Description of the task: Quote the listing below in its entirety, omitting every image.

Dataset extract:
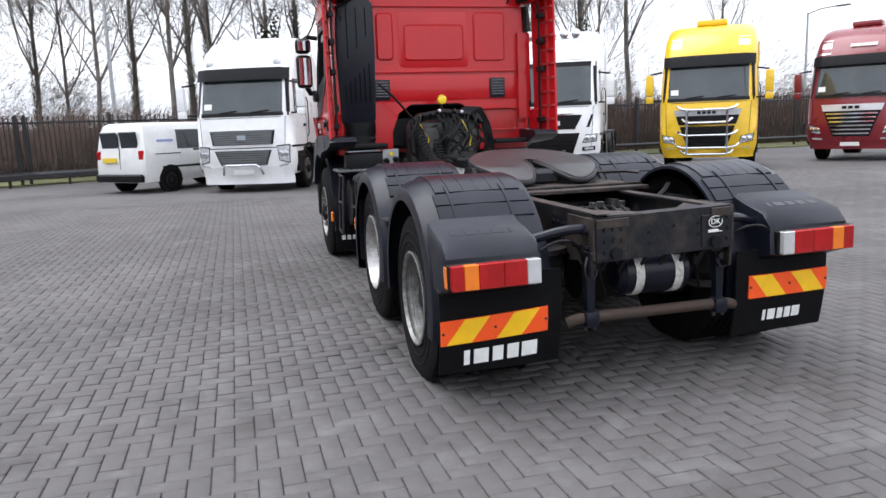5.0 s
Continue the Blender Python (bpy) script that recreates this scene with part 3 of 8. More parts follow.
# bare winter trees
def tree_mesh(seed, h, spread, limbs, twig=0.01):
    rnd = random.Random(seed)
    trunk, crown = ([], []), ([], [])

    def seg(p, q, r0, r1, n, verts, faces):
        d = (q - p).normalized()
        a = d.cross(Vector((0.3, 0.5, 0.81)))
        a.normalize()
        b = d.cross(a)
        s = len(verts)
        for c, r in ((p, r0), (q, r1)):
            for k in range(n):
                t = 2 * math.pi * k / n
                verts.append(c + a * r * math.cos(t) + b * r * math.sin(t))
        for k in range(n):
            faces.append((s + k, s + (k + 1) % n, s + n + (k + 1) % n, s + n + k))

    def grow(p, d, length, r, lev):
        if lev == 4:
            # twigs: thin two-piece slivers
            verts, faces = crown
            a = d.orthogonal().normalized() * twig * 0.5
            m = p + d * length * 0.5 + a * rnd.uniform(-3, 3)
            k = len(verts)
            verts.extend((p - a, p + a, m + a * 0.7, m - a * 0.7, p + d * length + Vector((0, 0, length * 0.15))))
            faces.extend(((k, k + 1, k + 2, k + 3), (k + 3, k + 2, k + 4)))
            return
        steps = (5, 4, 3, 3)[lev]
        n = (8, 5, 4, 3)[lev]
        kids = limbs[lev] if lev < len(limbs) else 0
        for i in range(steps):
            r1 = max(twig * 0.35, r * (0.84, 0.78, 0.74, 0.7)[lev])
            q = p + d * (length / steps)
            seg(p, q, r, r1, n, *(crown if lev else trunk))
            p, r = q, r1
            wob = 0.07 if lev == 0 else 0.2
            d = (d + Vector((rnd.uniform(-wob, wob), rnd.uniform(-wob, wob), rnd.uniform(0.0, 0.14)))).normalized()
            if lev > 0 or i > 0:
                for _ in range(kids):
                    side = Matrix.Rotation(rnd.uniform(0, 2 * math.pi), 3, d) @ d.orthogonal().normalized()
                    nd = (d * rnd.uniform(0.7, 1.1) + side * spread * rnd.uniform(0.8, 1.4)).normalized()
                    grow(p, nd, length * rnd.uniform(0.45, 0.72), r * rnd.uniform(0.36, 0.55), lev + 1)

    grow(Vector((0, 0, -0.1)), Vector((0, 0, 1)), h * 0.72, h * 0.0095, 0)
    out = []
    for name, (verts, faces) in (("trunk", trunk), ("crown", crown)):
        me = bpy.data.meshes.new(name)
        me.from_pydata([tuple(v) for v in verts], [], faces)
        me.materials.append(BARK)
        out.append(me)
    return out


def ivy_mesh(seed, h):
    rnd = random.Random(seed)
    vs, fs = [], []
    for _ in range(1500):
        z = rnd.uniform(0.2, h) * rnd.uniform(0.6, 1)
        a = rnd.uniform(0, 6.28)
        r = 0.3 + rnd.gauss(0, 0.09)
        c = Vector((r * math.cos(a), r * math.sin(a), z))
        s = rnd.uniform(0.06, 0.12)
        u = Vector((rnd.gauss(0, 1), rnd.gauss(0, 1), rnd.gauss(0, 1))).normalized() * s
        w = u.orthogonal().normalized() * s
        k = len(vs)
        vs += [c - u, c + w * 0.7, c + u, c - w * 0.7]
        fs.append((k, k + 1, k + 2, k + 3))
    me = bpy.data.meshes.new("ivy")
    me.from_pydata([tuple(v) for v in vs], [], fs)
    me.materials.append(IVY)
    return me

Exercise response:
5.0 s
Continue the Blender Python (bpy) script that recreates this scene with part 3 of 8. More parts follow.
# bare winter trees
def tree_mesh(seed, h, spread, limbs, twig=0.01):
    rnd = random.Random(seed)
    trunk, crown = ([], []), ([], [])

    def seg(p, q, r0, r1, n, verts, faces):
        d = (q - p).normalized()
        a = d.cross(Vector((0.3, 0.5, 0.81)))
        a.normalize()
        b = d.cross(a)
        s = len(verts)
        for c, r in ((p, r0), (q, r1)):
            for k in range(n):
                t = 2 * math.pi * k / n
                verts.append(c + a * r * math.cos(t) + b * r * math.sin(t))
        for k in range(n):
            faces.append((s + k, s + (k + 1) % n, s + n + (k + 1) % n, s + n + k))

    def grow(p, d, length, r, lev):
        if lev == 4:
            # twigs: thin two-piece slivers
            verts, faces = crown
            a = d.orthogonal().normalized() * twig * 0.5
            m = p + d * length * 0.5 + a * rnd.uniform(-3, 3)
            k = len(verts)
            verts.extend((p - a, p + a, m + a * 0.7, m - a * 0.7, p + d * length + Vector((0, 0, length * 0.15))))
            faces.extend(((k, k + 1, k + 2, k + 3), (k + 3, k + 2, k + 4)))
            return
        steps = (5, 4, 3, 3)[lev]
        n = (8, 5, 4, 3)[lev]
        kids = limbs[lev] if lev < len(limbs) else 0
        for i in range(steps):
            r1 = max(twig * 0.35, r * (0.84, 0.78, 0.74, 0.7)[lev])
            q = p + d * (length / steps)
            seg(p, q, r, r1, n, *(crown if lev else trunk))
            p, r = q, r1
            wob = 0.07 if lev == 0 else 0.2
            d = (d + Vector((rnd.uniform(-wob, wob), rnd.uniform(-wob, wob), rnd.uniform(0.0, 0.14)))).normalized()
            if lev > 0 or i > 0:
                for _ in range(kids):
                    side = Matrix.Rotation(rnd.uniform(0, 2 * math.pi), 3, d) @ d.orthogonal().normalized()
                    nd = (d * rnd.uniform(0.7, 1.1) + side * spread * rnd.uniform(0.8, 1.4)).normalized()
                    grow(p, nd, length * rnd.uniform(0.45, 0.72), r * rnd.uniform(0.36, 0.55), lev + 1)

    grow(Vector((0, 0, -0.1)), Vector((0, 0, 1)), h * 0.72, h * 0.0095, 0)
    out = []
    for name, (verts, faces) in (("trunk", trunk), ("crown", crown)):
        me = bpy.data.meshes.new(name)
        me.from_pydata([tuple(v) for v in verts], [], faces)
        me.materials.append(BARK)
        out.append(me)
    return out


def ivy_mesh(seed, h):
    rnd = random.Random(seed)
    vs, fs = [], []
    for _ in range(1500):
        z = rnd.uniform(0.2, h) * rnd.uniform(0.6, 1)
        a = rnd.uniform(0, 6.28)
        r = 0.3 + rnd.gauss(0, 0.09)
        c = Vector((r * math.cos(a), r * math.sin(a), z))
        s = rnd.uniform(0.06, 0.12)
        u = Vector((rnd.gauss(0, 1), rnd.gauss(0, 1), rnd.gauss(0, 1))).normalized() * s
        w = u.orthogonal().normalized() * s
        k = len(vs)
        vs += [c - u, c + w * 0.7, c + u, c - w * 0.7]
        fs.append((k, k + 1, k + 2, k + 3))
    me = bpy.data.meshes.new("ivy")
    me.from_pydata([tuple(v) for v in vs], [], fs)
    me.materials.append(IVY)
    return me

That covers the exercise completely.